The presentation survey of Escrick Park Estate is one of the largest to be funded by English Heritage. The estate, which is situated to the south of York, covers an area of approximately 8005 acres, and comprises arable, pasture, and woodland. The survey involved a number of different elements which included aerial reconnaissance, earthwork survey, recording standing buildings, and researching the history of the villages of Escrick and Skipwith, both of which lie within its area.
Aerial photographic evidence for the land around Skipwith and Escrick was fairly well documented, but further reconnaissance over the past three years, which has been included in the survey report, has extended our understanding of land use. An interesting factor to emerge was the importance of the Commons. The use of the Commons for grazing, peat extraction, and exploitation of timber during the medieval period is well attested in documentary sources, but aerial photographic evidence shows that around the edges of the Commons there are dense concentrations of settlement which range in date from the Bronze Age through to the Roman period. This suggests that the role of the Commons in the economy was established at a very early date.
The survey of field monuments produced a catalogue of over 430 sites. Information derived from past archaeological work within the Estate, which was dominated by eighteenth- and nineteenth-century antiquarian activity at the large number of round and square barrows still to be found on the Front and Back Commons of Skipwith village, was also included. Of the sites recorded, over 50% can be classed as new discoveries and this information had been made available to the North Yorkshire Sites and Monuments Record. During the course of work over 112 buildings were surveyed. The type of buildings varied greatly from seventeenth-century farm dwellings to their twentieth-century replacements, agricultural buildings of multi-period date, architectural gems associated with the laying out of Escrick Park in the eighteenth century, and a wide selection of domestic dwellings. This component of the survey provided interesting information on the growth and remodelling of both agricultural and domestic architecture in this part of North Yorkshire. Remnants of horse engines were recorded at a number of farms and it was possible to trace the changes in building styles which finally crystallised in the characteristic Estate building programmes of the late nineteenth and early twentieth centuries.

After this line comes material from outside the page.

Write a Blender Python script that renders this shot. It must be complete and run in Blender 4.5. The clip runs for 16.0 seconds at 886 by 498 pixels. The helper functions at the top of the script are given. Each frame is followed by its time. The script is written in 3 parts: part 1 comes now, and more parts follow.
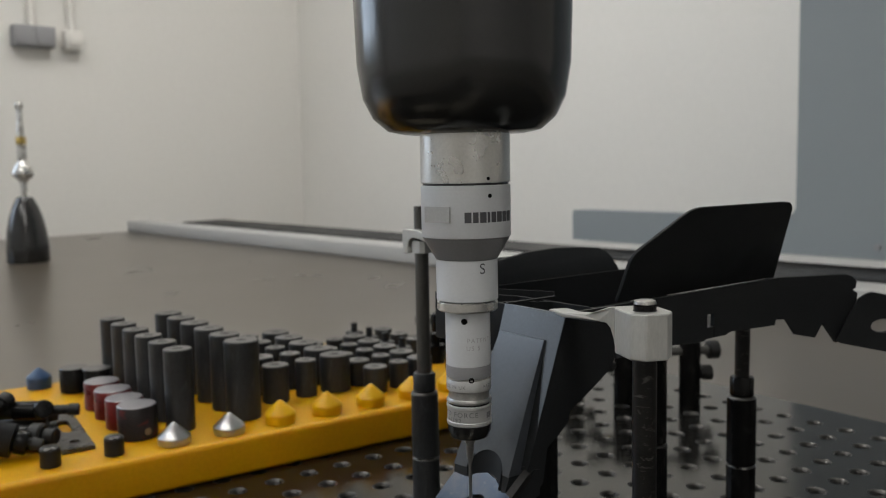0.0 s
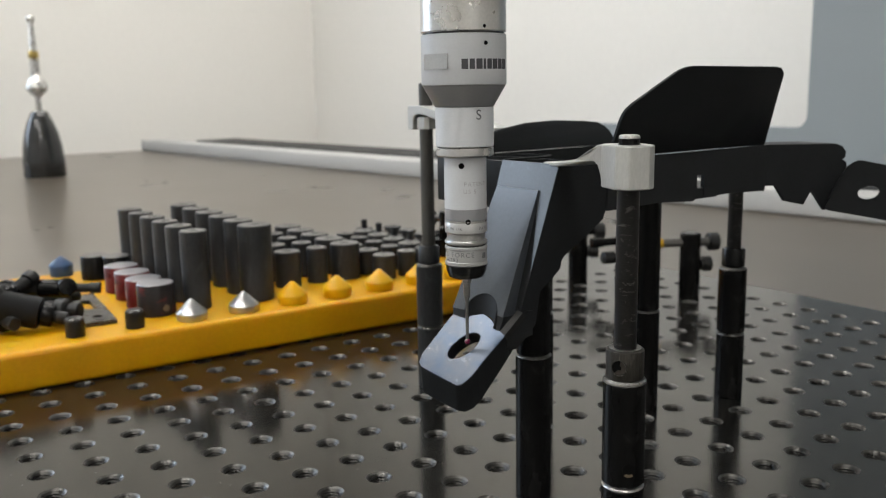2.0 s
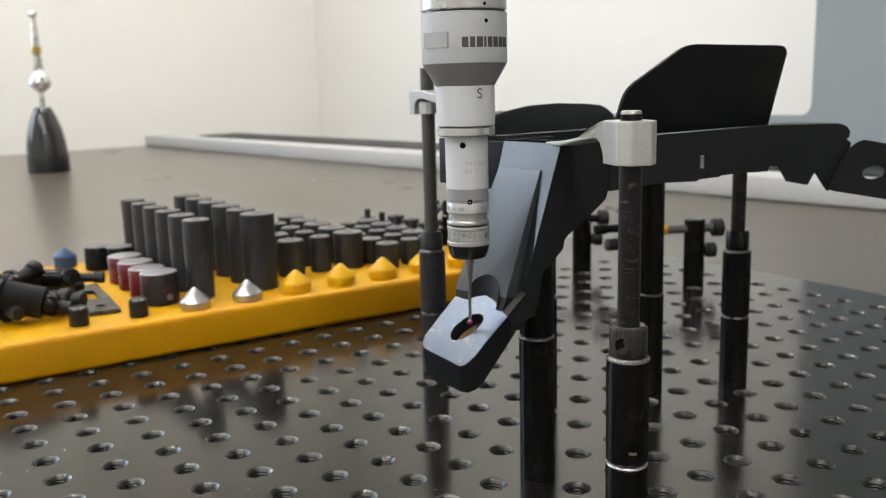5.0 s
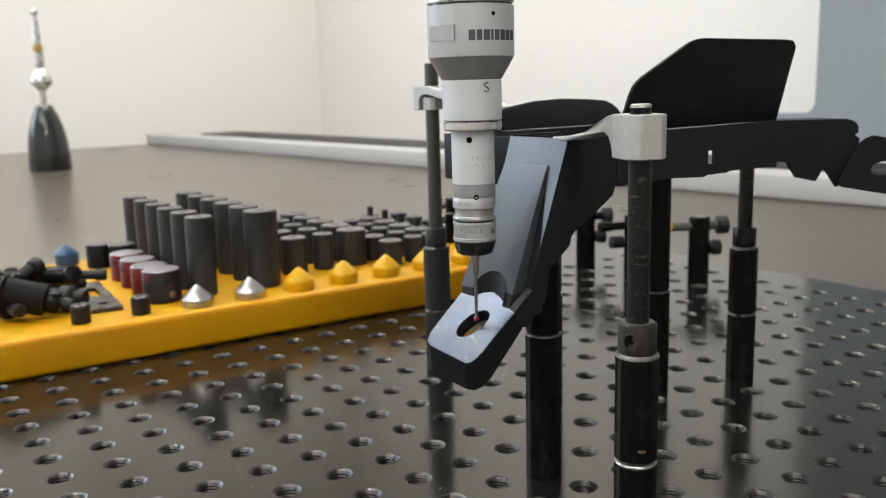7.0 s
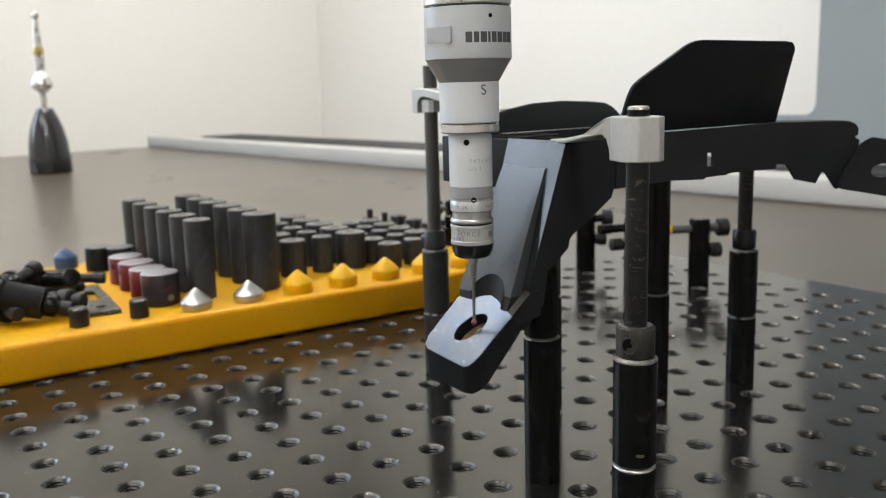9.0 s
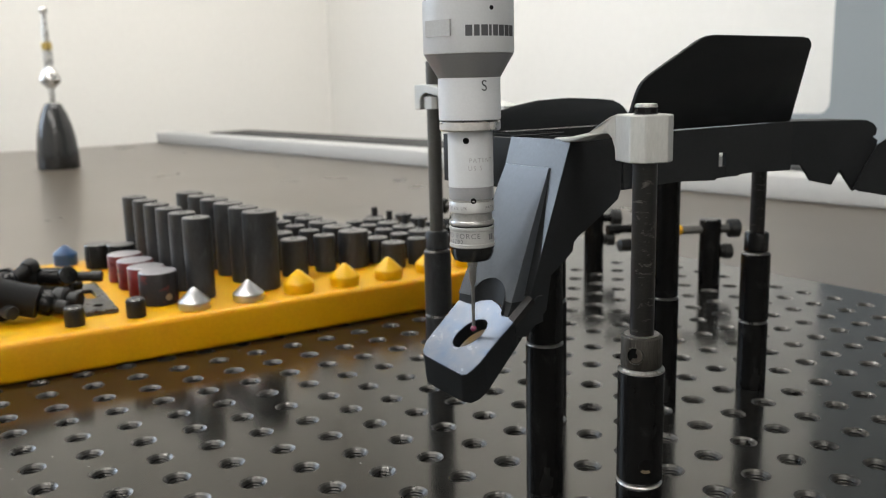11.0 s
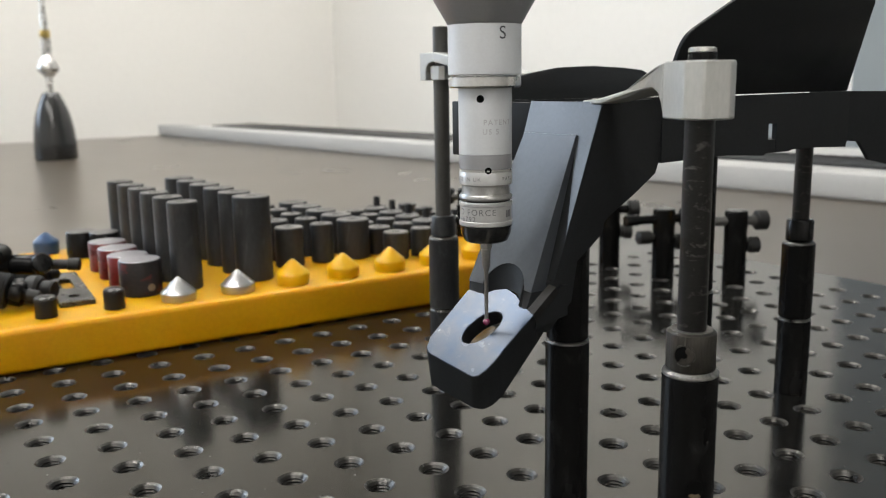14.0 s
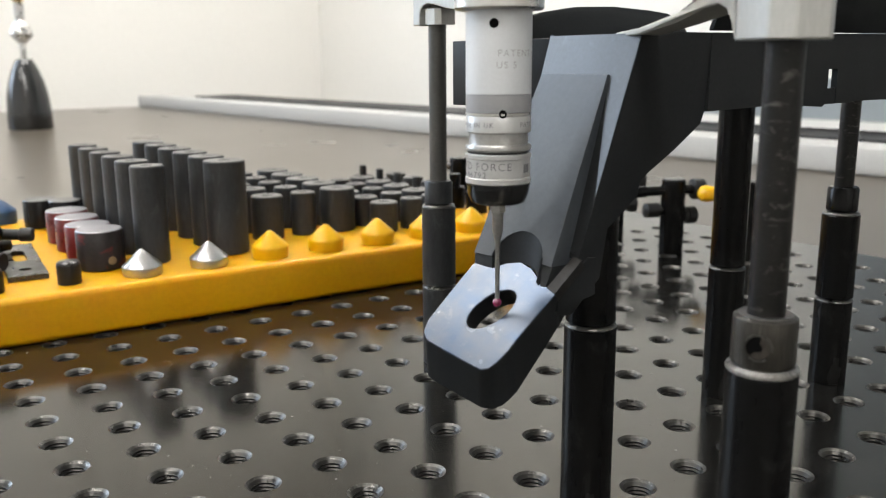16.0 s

During World War II land around the villages of Skipwith and Escrick was extensively used by the RAF. A training base was established on Skipwith Common and the nearby Hollicarr woods were used for the storage of mustard gas. Surveys of both these areas had provided useful information on the layout and form of buildings associated with this period of history, and the data collected are to be made available to the Defence of Britain Project.
The objectives of public presentation of the Estate have to be balanced with the fact that it is still a working entity, and that many of the buildings which provide information on its history are people's homes. The report is currently being used as a valuable management tool; for example, the timber clearance of Skipwith Common, a programme essential to ensure that the delicate balance of the ecology of the Common is maintained, also threatens a number of scheduled ancient monuments and World War II features. The survey allows this programme to be successfully monitored. Limited presentation occurs within Skipwith Common and the wooded areas of the Estate where controlled public access is permitted, and the degree of presentation is always under review.